> [PROVIDED MATERIAL]

_ _ _

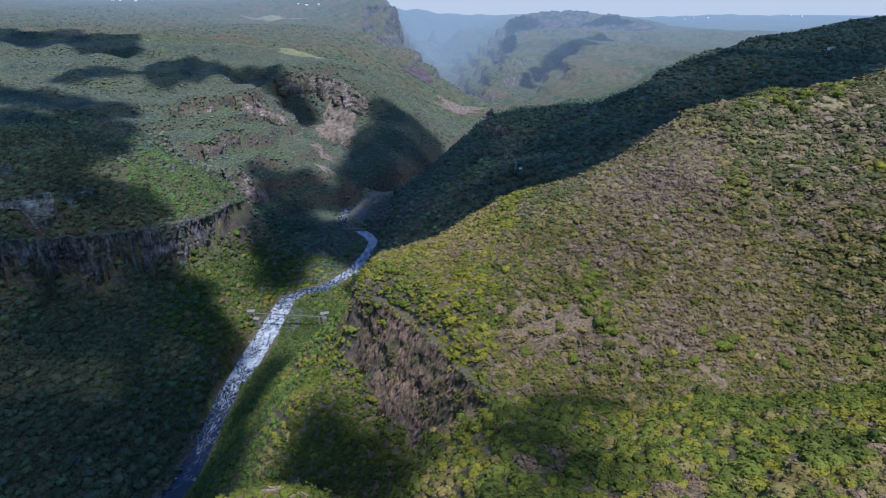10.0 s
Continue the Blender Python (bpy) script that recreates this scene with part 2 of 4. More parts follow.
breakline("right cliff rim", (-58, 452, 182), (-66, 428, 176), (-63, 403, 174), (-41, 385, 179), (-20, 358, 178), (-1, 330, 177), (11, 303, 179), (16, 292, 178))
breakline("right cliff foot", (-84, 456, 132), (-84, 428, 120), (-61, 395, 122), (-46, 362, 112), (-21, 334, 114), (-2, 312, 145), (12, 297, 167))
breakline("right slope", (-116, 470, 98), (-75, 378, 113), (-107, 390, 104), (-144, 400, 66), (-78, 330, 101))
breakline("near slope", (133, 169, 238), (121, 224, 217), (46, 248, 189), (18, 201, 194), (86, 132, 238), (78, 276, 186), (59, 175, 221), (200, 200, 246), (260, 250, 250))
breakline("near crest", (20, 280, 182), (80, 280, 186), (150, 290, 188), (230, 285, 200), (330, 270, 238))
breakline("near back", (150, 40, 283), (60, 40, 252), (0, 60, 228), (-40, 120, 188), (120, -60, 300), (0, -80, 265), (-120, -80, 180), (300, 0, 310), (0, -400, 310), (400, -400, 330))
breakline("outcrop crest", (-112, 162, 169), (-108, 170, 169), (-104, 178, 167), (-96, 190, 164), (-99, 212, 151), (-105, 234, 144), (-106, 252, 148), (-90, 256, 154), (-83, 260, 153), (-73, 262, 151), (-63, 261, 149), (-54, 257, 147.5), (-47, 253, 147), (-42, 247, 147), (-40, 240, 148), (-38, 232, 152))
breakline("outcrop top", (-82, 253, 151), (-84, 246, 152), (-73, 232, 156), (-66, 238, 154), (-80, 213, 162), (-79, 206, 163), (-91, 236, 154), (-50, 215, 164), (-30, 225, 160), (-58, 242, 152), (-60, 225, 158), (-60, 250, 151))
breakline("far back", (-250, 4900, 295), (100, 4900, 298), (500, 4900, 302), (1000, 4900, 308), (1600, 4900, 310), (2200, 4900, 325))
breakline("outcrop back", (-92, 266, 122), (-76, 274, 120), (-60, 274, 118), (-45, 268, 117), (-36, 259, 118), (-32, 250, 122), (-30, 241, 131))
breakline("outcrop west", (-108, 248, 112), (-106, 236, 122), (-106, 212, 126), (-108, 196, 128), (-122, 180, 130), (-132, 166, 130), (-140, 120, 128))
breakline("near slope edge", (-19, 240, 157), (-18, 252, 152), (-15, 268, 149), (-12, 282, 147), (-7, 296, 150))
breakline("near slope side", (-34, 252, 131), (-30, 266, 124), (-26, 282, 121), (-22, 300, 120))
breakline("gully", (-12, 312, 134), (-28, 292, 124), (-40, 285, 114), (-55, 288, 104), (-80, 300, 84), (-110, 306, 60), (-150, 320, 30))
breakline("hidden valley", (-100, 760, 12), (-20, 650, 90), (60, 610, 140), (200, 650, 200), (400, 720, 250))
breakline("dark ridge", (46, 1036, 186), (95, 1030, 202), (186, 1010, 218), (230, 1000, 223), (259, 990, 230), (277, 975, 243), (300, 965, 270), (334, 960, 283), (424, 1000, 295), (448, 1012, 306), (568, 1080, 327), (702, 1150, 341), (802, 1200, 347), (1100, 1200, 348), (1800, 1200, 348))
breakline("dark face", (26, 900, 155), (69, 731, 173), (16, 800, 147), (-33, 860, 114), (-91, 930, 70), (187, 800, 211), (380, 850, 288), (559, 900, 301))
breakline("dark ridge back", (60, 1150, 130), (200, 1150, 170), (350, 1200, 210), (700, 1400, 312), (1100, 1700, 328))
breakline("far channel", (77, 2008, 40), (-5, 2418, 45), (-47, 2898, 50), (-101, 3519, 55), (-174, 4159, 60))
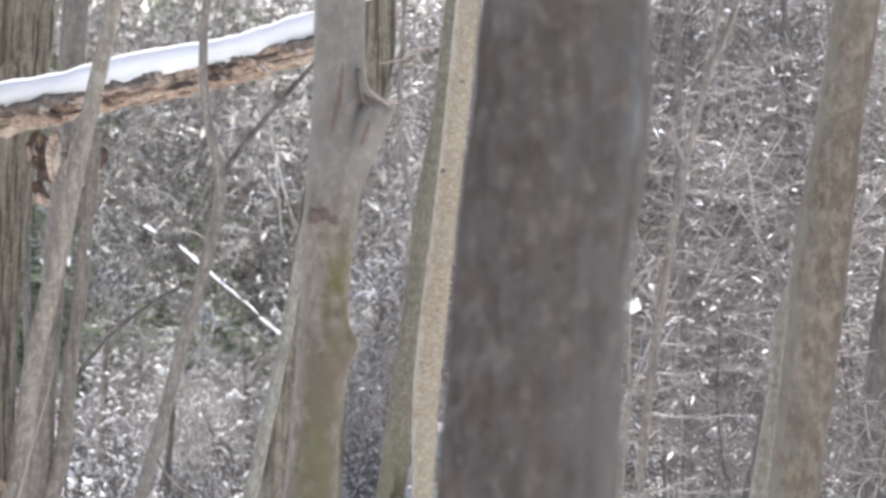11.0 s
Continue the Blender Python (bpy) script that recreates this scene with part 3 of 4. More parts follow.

_ _ _

> [PROMPT]
From the records above, how many lines include the word "More"? Only the number is wanted.

> [RESPONSE]
2